Desde hace algún tiempo he buscado otros casos del uso del tartamudeo por los poetas. Tan numeroso y vario es el mundo de los textos literarios que esperé hallar una infinidad de muestras en los idiomas que leo o al menos colijo, pero me equivocaba: apenas cacé unas cuantas piezas, pero ninguna con la intensidad, la belleza y, sobre todo, la estricta necesidad del endecasílabo de Yepes, que para hablar del balbuceo, literalmente balbucea. En un soneto de Boscán hay el “no sé qué de no sé qué manera”, balbuciente repetición de palabras monosílabas, y en el Platero y yo, de Juan Ramón Jiménez, hay esto: “Se ríe con no sé qué cascabeleo ideal”, y ya el tartamudeo va convirtiéndose en un cascado cascabelear. A Pedro Garfias le halló Gabriel Zaid la línea “a qué quejarme de qué” y me la envió. Y vagando por la proximidad del asunto hallé en unos ejercicios de prosa automática de Xavier Villaurrutia un silbante juego de palabras: “Si la veo, silabeo”, verdaderamente notable en sí con el ritmo silábico y la liquidez de las eles. Y, después de tales espléndidos ejemplos y algunos menos notables, casi todos los casos descendían al retruécano y al chiste.

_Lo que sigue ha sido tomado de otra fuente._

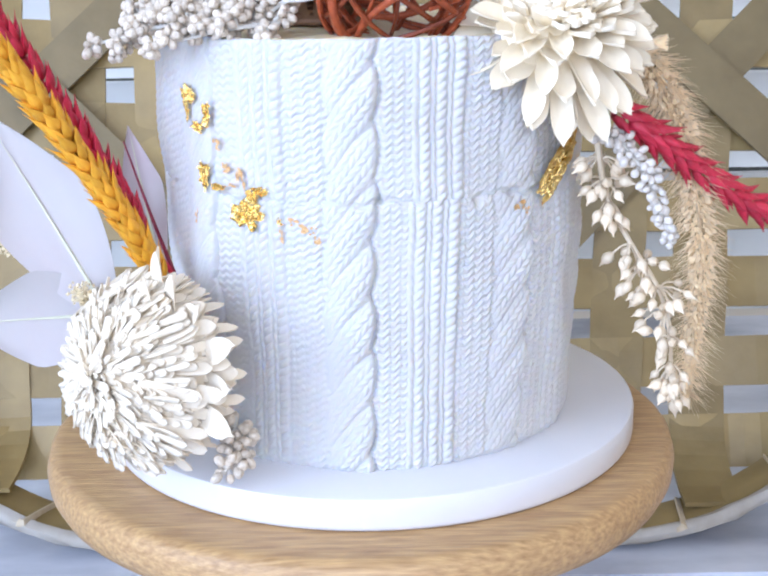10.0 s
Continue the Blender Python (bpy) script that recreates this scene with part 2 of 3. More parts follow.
X0, X1, Y0, Y1, Z0, Z1 = -1.6, 1.25, -2.5, 1.2, -1.12, 1.5
structure("floor", box_mesh("floor", (X0 - .1, Y0 - .1, Z0 - .05), (X1 + .1, Y1 + .1, Z0), FLOOR), "plain oak floor of the room", "floor")
structure("ceiling", box_mesh("ceiling", (X0 - .1, Y0 - .1, Z1), (X1 + .1, Y1 + .1, Z1 + .05), CEIL), "plain white painted ceiling", "ceiling")
# unseen wall, set close and tan to throw warm light on the right side
structure("bounce_wall_east", box_mesh("bounce_wall_east", (X1, Y0, Z0), (X1 + .1, Y1, Z1), TAN_BOUNCE), "unseen tan wall added for warm bounce", "wall")


def wall_with_opening(name, axis, at, span, opening, thick=0.1):
    """A wall across x ('y' plane) or y ('x' plane) round one window opening."""
    (a0, a1), (b0, b1, c0, c1) = span, opening
    bm = bmesh.new()
    for lo, hi in (((a0, Z0), (b0, Z1)), ((b1, Z0), (a1, Z1)), ((b0, Z0), (b1, c0)), ((b0, c1), (b1, Z1))):
        g = bmesh.ops.create_cube(bm, size=1)["verts"]
        for v in g:
            u, w, d = (lo[0] + hi[0]) / 2 + v.co.x * (hi[0] - lo[0]), (lo[1] + hi[1]) / 2 + v.co.z * (hi[1] - lo[1]), at - thick / 2 + v.co.y * thick
            v.co = (u, d, w) if axis == "y" else (d, u, w)
    return bm_mesh(name, bm, WALL, False)


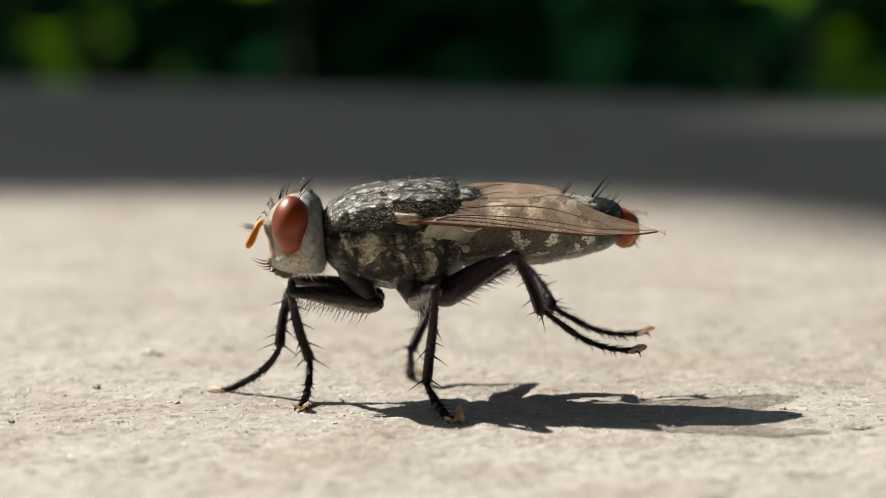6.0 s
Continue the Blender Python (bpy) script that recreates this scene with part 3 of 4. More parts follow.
def flank_plate(k, side):
    """One dusty plate of the flank: it fills the room that its neighbours leave, but for a narrow seam, and stands a little proud."""
    cx, cz, reach = PLATES[k]
    rings, sides, rows = 7, 40, []
    border = []
    for j in range(sides):
        a = 2 * math.pi * j / sides
        c, d = math.cos(a), math.sin(a)
        r = reach
        for m, (ox, oz, other) in enumerate(PLATES):
            if m != k:
                gap = math.hypot(ox - cx, oz - cz)
                share = (gap * gap + reach * reach - other * other) / (2 * gap)
                toward = (c * (ox - cx) + d * (oz - cz)) / gap
                if toward > 0.05:
                    r = min(r, max(0.12, share) / toward)
        if d > 0.01:
            r = min(r, max(0.05, 0.20 + 0.22 * noise.noise(Vector(((cx + r * c) * 2.2, 4.0, 1.0))) - cz) / d)
        elif d < -0.01:
            r = min(r, max(0.05, cz + 1.42) / -d)
        border.append(r + 0.045 + 0.07 * noise.noise(Vector(((cx + r * c) * 1.8, 9.0, (cz + r * d) * 1.8))))
    for i in range(1, rings + 1):
        q = i / rings
        row = []
        for j in range(sides):
            a = 2 * math.pi * j / sides
            soft = (border[j - 1] + 2 * border[j] + border[(j + 1) % sides]) / 4
            r = q * soft * (1 + 0.16 * noise.noise(Vector((math.cos(a) * 1.7, math.sin(a) * 1.7, k * 3.1))))
            x, z = cx + r * math.cos(a), cz + r * math.sin(a)
            proud = 0.06 * (1 - q ** 3) - (0.10 if i == rings else 0.0) + 0.03 * noise.noise(Vector((x * 2.6, z * 2.6, k))) + 0.01 * noise.noise(Vector((x * 8, z * 8, k)))
            y = flank_skin(x, z) + proud
            row.append(Vector((x, side * y, z)))
        rows.append(row if side < 0 else row[::-1])
    return Shape().rings(rows)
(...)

El otro gran ejemplo del tartamudeo sublime surgió no de un libro, sino de un disco: de una grabación de La flauta mágica, el prodigioso signspiel de Mozart. Tras haber oído mucho las arias y los dúos de esta especie de ópera precursora de los filmes de The Magic Sword, y habiéndola esta vez oído tras una relectura del Cántico espiritual (con lo que ya se sabrá que Juan de Yepes y Mozart son dos de mis angelicales vicios de melómano), advertí, en el final encuentro amoroso de Papageno, barítono, y Papagena, soprano, en ese dúo de alegre reconocimiento, de éxtasis, que es como una anagnórisis, algo que no desmerecía de la sublime cacofonía del poeta español. Tras muchas peripecias, engaños y equívocos, finalmente se encuentran los dos personajes, y entonces exclaman a dúo:
PAPAGENO:
¡Pa pa pa pa pa!
PAPAGENA:
¡Pa pa pa pa pa!
PAPAGENO:
¡Pa-Pagena!
PAPAGENA:
¡Pa-Pageno!
Después de lo cual se abrazan y se van, urgidos, erguidos, hacia una desbordada felicidad doméstica y esperablemente cantadísima (y para que no dudemos del resultado del encuentro hay directores de escena y de cine, como Ingmar Bergman, que los hacen reaparecer en el final de la representación rodeados de una bulliciosa prole que ambos se habían tácitamente prometido en el dúo). Y es que con estos éxtasis poéticos y musicales de dos tartamudeadores (o sea tartamudos adrede) se sospecha que la poesía y la música nacieron del no sé qué que quedaron balbuciendo nuestros ancestros en la inminencia y el jadeo del corporal dúo amoroso.